Exercise aim: Extract every entry word for word. Skip the pictures.

Scripts that build animated scenes:
- - - - -

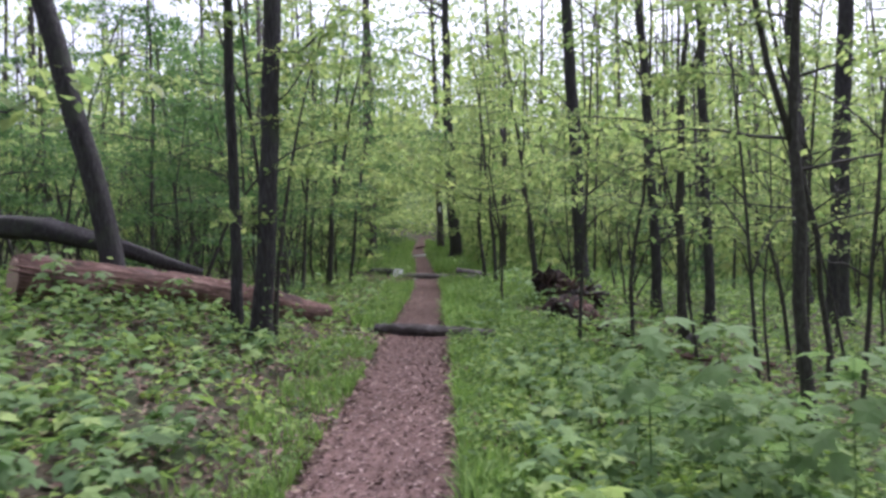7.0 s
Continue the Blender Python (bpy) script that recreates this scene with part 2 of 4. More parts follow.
def scatter(tv, tf, pos, size, yaw, pitch, roll=None):
    """One small shape at each place, turned and sized on its own."""
    n = len(pos)
    size = np.asarray(size, float)
    roll = np.zeros(n) if roll is None else roll
    v = tv[None] * size[:, None, None]
    cr, sr = np.cos(roll)[:, None], np.sin(roll)[:, None]
    x, y, z = v[..., 0], v[..., 1] * cr - v[..., 2] * sr, v[..., 1] * sr + v[..., 2] * cr
    cp, sp = np.cos(pitch)[:, None], np.sin(pitch)[:, None]
    x, z = x * cp - z * sp, x * sp + z * cp
    cy, sy = np.cos(yaw)[:, None], np.sin(yaw)[:, None]
    x, y = x * cy - y * sy, x * sy + y * cy
    out = np.stack([x, y, z], -1) + np.asarray(pos)[:, None, :]
    f = tf[None] + (np.arange(n) * len(tv))[:, None, None]
    return out.reshape(-1, 3), f.reshape(-1, 3)


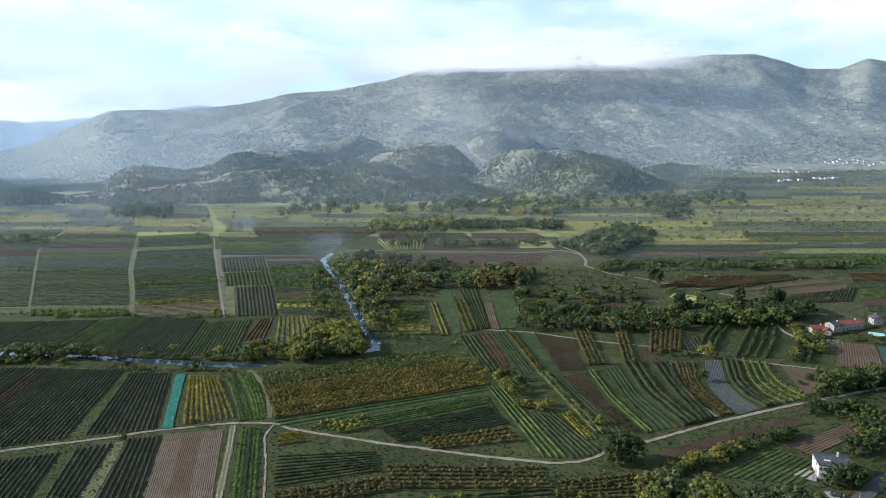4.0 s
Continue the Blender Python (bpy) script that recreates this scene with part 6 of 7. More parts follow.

- - - - -

Completed task:
7.0 s
Continue the Blender Python (bpy) script that recreates this scene with part 2 of 4. More parts follow.
def scatter(tv, tf, pos, size, yaw, pitch, roll=None):
    """One small shape at each place, turned and sized on its own."""
    n = len(pos)
    size = np.asarray(size, float)
    roll = np.zeros(n) if roll is None else roll
    v = tv[None] * size[:, None, None]
    cr, sr = np.cos(roll)[:, None], np.sin(roll)[:, None]
    x, y, z = v[..., 0], v[..., 1] * cr - v[..., 2] * sr, v[..., 1] * sr + v[..., 2] * cr
    cp, sp = np.cos(pitch)[:, None], np.sin(pitch)[:, None]
    x, z = x * cp - z * sp, x * sp + z * cp
    cy, sy = np.cos(yaw)[:, None], np.sin(yaw)[:, None]
    x, y = x * cy - y * sy, x * sy + y * cy
    out = np.stack([x, y, z], -1) + np.asarray(pos)[:, None, :]
    f = tf[None] + (np.arange(n) * len(tv))[:, None, None]
    return out.reshape(-1, 3), f.reshape(-1, 3)


4.0 s
Continue the Blender Python (bpy) script that recreates this scene with part 6 of 7. More parts follow.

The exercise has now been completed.